> **REQUEST**
Reproduce each line exactly.

— start —

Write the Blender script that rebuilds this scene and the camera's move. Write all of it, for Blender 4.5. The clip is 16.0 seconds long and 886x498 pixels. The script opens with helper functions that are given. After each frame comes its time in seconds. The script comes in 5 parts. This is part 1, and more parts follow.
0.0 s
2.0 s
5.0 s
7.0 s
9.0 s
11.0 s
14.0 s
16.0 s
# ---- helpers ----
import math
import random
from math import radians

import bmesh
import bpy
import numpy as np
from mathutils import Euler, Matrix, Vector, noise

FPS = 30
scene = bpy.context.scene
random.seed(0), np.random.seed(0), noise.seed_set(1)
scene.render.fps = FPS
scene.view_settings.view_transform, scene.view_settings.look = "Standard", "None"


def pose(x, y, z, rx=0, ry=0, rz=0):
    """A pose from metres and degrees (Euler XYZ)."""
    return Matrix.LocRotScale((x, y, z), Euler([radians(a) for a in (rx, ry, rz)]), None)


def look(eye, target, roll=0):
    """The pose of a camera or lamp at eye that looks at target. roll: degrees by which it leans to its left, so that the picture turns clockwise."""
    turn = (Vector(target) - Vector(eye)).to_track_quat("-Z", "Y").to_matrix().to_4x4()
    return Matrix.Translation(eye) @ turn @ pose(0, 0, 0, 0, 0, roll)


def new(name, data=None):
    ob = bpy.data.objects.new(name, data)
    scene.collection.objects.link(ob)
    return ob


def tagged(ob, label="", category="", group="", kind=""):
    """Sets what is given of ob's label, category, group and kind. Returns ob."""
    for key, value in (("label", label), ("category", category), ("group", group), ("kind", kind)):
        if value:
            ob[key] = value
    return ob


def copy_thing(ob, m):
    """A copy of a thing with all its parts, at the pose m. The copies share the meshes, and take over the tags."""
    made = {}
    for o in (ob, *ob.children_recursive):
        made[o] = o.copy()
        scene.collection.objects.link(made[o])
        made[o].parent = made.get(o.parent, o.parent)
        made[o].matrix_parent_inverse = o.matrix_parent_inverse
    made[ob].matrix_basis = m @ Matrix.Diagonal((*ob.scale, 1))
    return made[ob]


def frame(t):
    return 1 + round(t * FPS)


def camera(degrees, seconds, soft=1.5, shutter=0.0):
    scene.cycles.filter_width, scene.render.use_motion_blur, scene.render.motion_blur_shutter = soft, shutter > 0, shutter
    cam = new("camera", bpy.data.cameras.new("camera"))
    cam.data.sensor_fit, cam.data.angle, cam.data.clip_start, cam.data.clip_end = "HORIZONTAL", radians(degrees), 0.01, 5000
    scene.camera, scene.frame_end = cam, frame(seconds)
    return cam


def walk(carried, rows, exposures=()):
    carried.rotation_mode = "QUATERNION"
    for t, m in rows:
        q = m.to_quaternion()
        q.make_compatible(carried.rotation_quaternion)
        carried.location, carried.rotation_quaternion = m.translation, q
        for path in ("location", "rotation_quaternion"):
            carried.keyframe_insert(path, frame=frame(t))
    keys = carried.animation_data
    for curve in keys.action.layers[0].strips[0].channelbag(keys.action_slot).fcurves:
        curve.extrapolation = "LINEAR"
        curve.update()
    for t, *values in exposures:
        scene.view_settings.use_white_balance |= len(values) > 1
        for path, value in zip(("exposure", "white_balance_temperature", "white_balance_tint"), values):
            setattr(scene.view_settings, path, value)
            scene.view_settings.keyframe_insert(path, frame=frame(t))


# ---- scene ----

— end —

> **CORRECT RESPONSE**
Write the Blender script that rebuilds this scene and the camera's move. Write all of it, for Blender 4.5. The clip is 16.0 seconds long and 886x498 pixels. The script opens with helper functions that are given. After each frame comes its time in seconds. The script comes in 5 parts. This is part 1, and more parts follow.
0.0 s
2.0 s
5.0 s
7.0 s
9.0 s
11.0 s
14.0 s
16.0 s
# ---- helpers ----
import math
import random
from math import radians

import bmesh
import bpy
import numpy as np
from mathutils import Euler, Matrix, Vector, noise

FPS = 30
scene = bpy.context.scene
random.seed(0), np.random.seed(0), noise.seed_set(1)
scene.render.fps = FPS
scene.view_settings.view_transform, scene.view_settings.look = "Standard", "None"


def pose(x, y, z, rx=0, ry=0, rz=0):
    """A pose from metres and degrees (Euler XYZ)."""
    return Matrix.LocRotScale((x, y, z), Euler([radians(a) for a in (rx, ry, rz)]), None)


def look(eye, target, roll=0):
    """The pose of a camera or lamp at eye that looks at target. roll: degrees by which it leans to its left, so that the picture turns clockwise."""
    turn = (Vector(target) - Vector(eye)).to_track_quat("-Z", "Y").to_matrix().to_4x4()
    return Matrix.Translation(eye) @ turn @ pose(0, 0, 0, 0, 0, roll)


def new(name, data=None):
    ob = bpy.data.objects.new(name, data)
    scene.collection.objects.link(ob)
    return ob


def tagged(ob, label="", category="", group="", kind=""):
    """Sets what is given of ob's label, category, group and kind. Returns ob."""
    for key, value in (("label", label), ("category", category), ("group", group), ("kind", kind)):
        if value:
            ob[key] = value
    return ob


def copy_thing(ob, m):
    """A copy of a thing with all its parts, at the pose m. The copies share the meshes, and take over the tags."""
    made = {}
    for o in (ob, *ob.children_recursive):
        made[o] = o.copy()
        scene.collection.objects.link(made[o])
        made[o].parent = made.get(o.parent, o.parent)
        made[o].matrix_parent_inverse = o.matrix_parent_inverse
    made[ob].matrix_basis = m @ Matrix.Diagonal((*ob.scale, 1))
    return made[ob]


def frame(t):
    return 1 + round(t * FPS)


def camera(degrees, seconds, soft=1.5, shutter=0.0):
    scene.cycles.filter_width, scene.render.use_motion_blur, scene.render.motion_blur_shutter = soft, shutter > 0, shutter
    cam = new("camera", bpy.data.cameras.new("camera"))
    cam.data.sensor_fit, cam.data.angle, cam.data.clip_start, cam.data.clip_end = "HORIZONTAL", radians(degrees), 0.01, 5000
    scene.camera, scene.frame_end = cam, frame(seconds)
    return cam


def walk(carried, rows, exposures=()):
    carried.rotation_mode = "QUATERNION"
    for t, m in rows:
        q = m.to_quaternion()
        q.make_compatible(carried.rotation_quaternion)
        carried.location, carried.rotation_quaternion = m.translation, q
        for path in ("location", "rotation_quaternion"):
            carried.keyframe_insert(path, frame=frame(t))
    keys = carried.animation_data
    for curve in keys.action.layers[0].strips[0].channelbag(keys.action_slot).fcurves:
        curve.extrapolation = "LINEAR"
        curve.update()
    for t, *values in exposures:
        scene.view_settings.use_white_balance |= len(values) > 1
        for path, value in zip(("exposure", "white_balance_temperature", "white_balance_tint"), values):
            setattr(scene.view_settings, path, value)
            scene.view_settings.keyframe_insert(path, frame=frame(t))


# ---- scene ----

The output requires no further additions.